TASK OBJECTIVE – Give the material once more, word for word, without any images.
○ ○ ○ ○
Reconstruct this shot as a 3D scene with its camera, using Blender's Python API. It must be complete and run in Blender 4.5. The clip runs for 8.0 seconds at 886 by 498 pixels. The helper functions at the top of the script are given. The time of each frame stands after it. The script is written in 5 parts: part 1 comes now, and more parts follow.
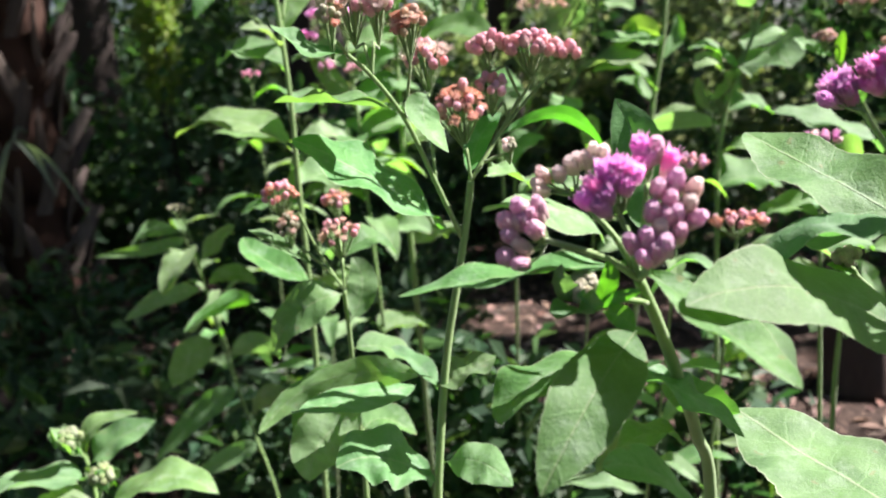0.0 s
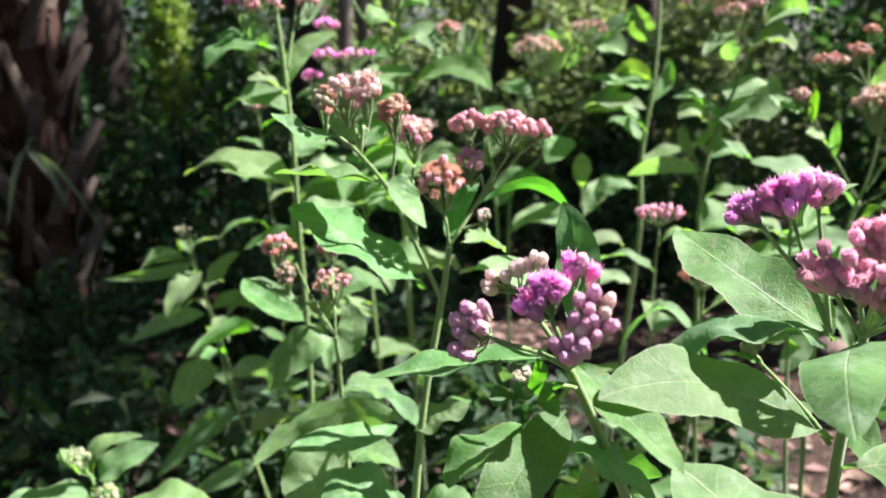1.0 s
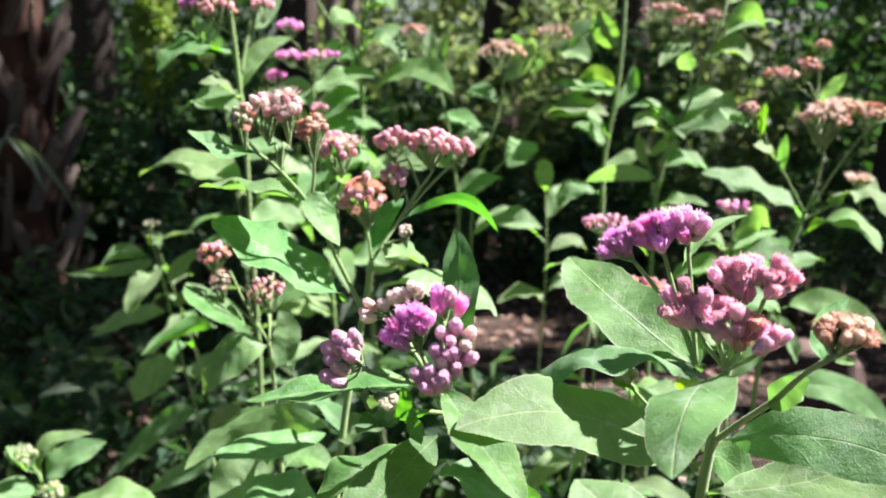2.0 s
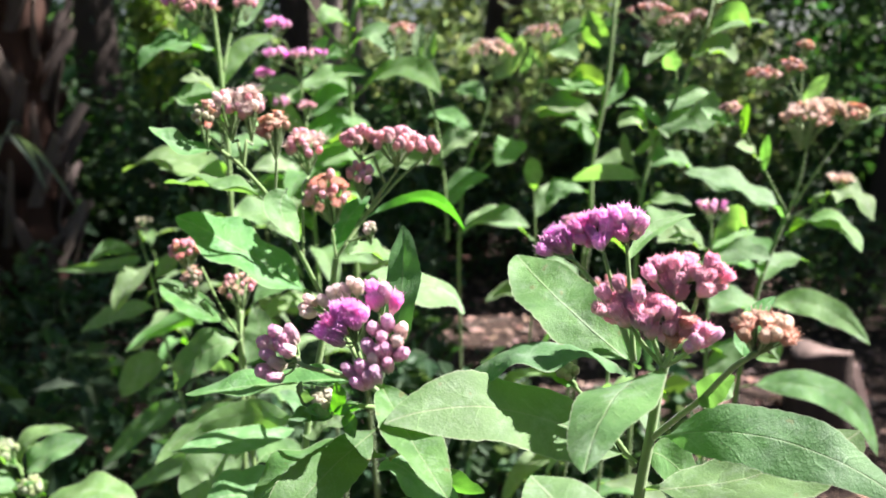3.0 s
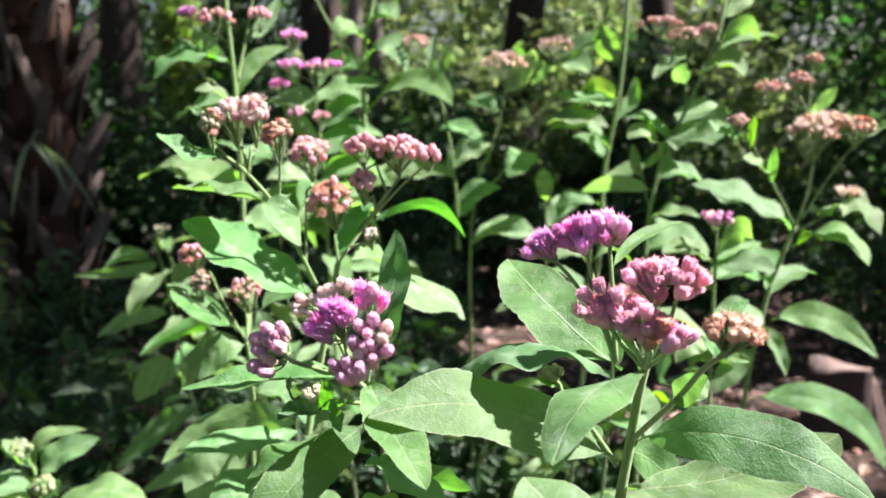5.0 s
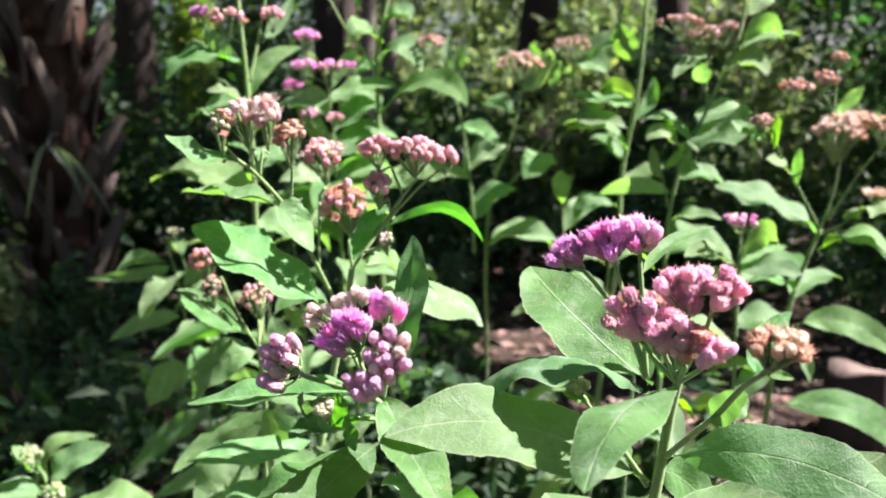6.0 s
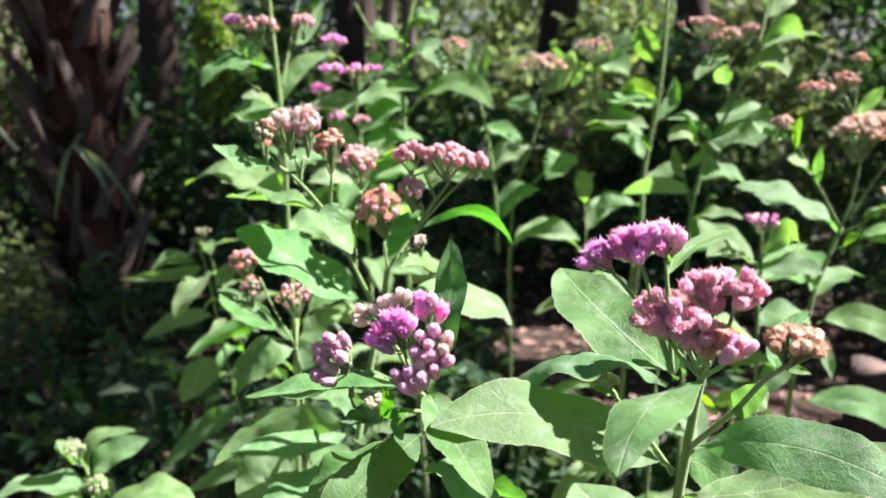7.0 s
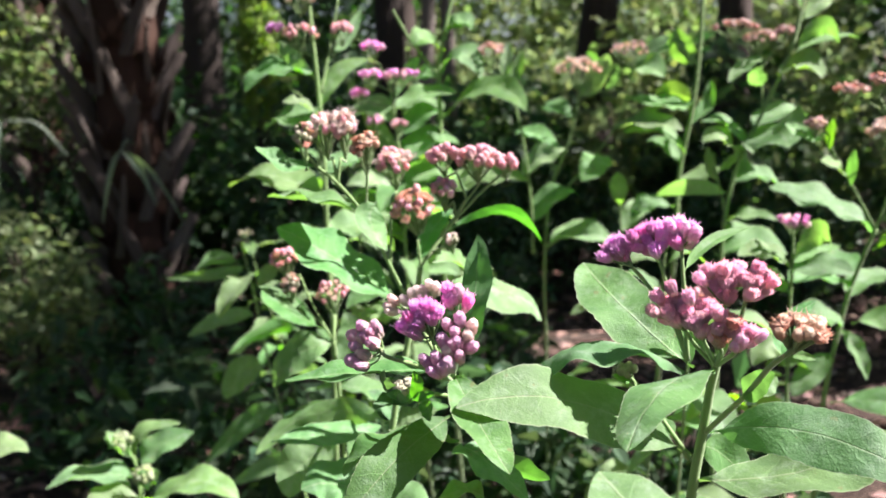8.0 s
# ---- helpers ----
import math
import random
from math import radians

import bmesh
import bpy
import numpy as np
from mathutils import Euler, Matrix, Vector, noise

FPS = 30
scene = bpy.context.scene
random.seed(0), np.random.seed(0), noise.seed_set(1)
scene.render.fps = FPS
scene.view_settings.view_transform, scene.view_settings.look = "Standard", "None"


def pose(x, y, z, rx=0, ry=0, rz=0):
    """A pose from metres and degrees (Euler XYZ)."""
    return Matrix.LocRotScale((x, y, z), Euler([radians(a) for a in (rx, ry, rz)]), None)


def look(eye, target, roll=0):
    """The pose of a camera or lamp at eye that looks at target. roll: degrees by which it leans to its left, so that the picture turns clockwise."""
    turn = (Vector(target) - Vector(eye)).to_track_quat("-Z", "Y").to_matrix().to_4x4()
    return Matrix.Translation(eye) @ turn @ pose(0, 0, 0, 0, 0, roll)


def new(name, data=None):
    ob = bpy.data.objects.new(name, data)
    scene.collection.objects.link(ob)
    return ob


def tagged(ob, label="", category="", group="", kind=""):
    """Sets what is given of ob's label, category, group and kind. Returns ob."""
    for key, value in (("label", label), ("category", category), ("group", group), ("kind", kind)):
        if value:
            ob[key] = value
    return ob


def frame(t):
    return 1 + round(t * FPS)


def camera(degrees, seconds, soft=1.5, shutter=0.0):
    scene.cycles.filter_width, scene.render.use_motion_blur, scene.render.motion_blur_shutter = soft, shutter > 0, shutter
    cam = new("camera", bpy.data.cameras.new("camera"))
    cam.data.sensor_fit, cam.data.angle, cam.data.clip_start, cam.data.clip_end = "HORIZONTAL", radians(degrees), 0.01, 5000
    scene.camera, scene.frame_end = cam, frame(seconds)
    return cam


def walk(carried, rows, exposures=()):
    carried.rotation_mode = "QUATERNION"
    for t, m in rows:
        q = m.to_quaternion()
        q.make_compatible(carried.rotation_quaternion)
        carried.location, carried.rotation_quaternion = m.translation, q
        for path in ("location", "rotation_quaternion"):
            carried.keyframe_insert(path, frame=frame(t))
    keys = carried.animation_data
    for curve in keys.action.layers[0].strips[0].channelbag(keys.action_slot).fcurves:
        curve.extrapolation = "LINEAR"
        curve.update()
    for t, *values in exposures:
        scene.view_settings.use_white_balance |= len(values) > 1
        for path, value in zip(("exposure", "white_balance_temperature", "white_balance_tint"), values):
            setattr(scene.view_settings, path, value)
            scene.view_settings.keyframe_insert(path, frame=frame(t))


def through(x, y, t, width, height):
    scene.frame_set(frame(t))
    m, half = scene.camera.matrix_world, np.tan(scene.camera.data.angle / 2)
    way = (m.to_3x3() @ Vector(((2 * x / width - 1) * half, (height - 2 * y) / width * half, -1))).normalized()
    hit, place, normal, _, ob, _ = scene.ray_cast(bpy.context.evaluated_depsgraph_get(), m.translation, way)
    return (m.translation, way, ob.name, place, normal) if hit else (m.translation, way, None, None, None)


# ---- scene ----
○ ○ ○ ○
SOLUTION TO THE PROBLEM –
Reconstruct this shot as a 3D scene with its camera, using Blender's Python API. It must be complete and run in Blender 4.5. The clip runs for 8.0 seconds at 886 by 498 pixels. The helper functions at the top of the script are given. The time of each frame stands after it. The script is written in 5 parts: part 1 comes now, and more parts follow.
0.0 s
1.0 s
2.0 s
3.0 s
5.0 s
6.0 s
7.0 s
8.0 s
# ---- helpers ----
import math
import random
from math import radians

import bmesh
import bpy
import numpy as np
from mathutils import Euler, Matrix, Vector, noise

FPS = 30
scene = bpy.context.scene
random.seed(0), np.random.seed(0), noise.seed_set(1)
scene.render.fps = FPS
scene.view_settings.view_transform, scene.view_settings.look = "Standard", "None"


def pose(x, y, z, rx=0, ry=0, rz=0):
    """A pose from metres and degrees (Euler XYZ)."""
    return Matrix.LocRotScale((x, y, z), Euler([radians(a) for a in (rx, ry, rz)]), None)


def look(eye, target, roll=0):
    """The pose of a camera or lamp at eye that looks at target. roll: degrees by which it leans to its left, so that the picture turns clockwise."""
    turn = (Vector(target) - Vector(eye)).to_track_quat("-Z", "Y").to_matrix().to_4x4()
    return Matrix.Translation(eye) @ turn @ pose(0, 0, 0, 0, 0, roll)


def new(name, data=None):
    ob = bpy.data.objects.new(name, data)
    scene.collection.objects.link(ob)
    return ob


def tagged(ob, label="", category="", group="", kind=""):
    """Sets what is given of ob's label, category, group and kind. Returns ob."""
    for key, value in (("label", label), ("category", category), ("group", group), ("kind", kind)):
        if value:
            ob[key] = value
    return ob


def frame(t):
    return 1 + round(t * FPS)


def camera(degrees, seconds, soft=1.5, shutter=0.0):
    scene.cycles.filter_width, scene.render.use_motion_blur, scene.render.motion_blur_shutter = soft, shutter > 0, shutter
    cam = new("camera", bpy.data.cameras.new("camera"))
    cam.data.sensor_fit, cam.data.angle, cam.data.clip_start, cam.data.clip_end = "HORIZONTAL", radians(degrees), 0.01, 5000
    scene.camera, scene.frame_end = cam, frame(seconds)
    return cam


def walk(carried, rows, exposures=()):
    carried.rotation_mode = "QUATERNION"
    for t, m in rows:
        q = m.to_quaternion()
        q.make_compatible(carried.rotation_quaternion)
        carried.location, carried.rotation_quaternion = m.translation, q
        for path in ("location", "rotation_quaternion"):
            carried.keyframe_insert(path, frame=frame(t))
    keys = carried.animation_data
    for curve in keys.action.layers[0].strips[0].channelbag(keys.action_slot).fcurves:
        curve.extrapolation = "LINEAR"
        curve.update()
    for t, *values in exposures:
        scene.view_settings.use_white_balance |= len(values) > 1
        for path, value in zip(("exposure", "white_balance_temperature", "white_balance_tint"), values):
            setattr(scene.view_settings, path, value)
            scene.view_settings.keyframe_insert(path, frame=frame(t))


def through(x, y, t, width, height):
    scene.frame_set(frame(t))
    m, half = scene.camera.matrix_world, np.tan(scene.camera.data.angle / 2)
    way = (m.to_3x3() @ Vector(((2 * x / width - 1) * half, (height - 2 * y) / width * half, -1))).normalized()
    hit, place, normal, _, ob, _ = scene.ray_cast(bpy.context.evaluated_depsgraph_get(), m.translation, way)
    return (m.translation, way, ob.name, place, normal) if hit else (m.translation, way, None, None, None)


# ---- scene ----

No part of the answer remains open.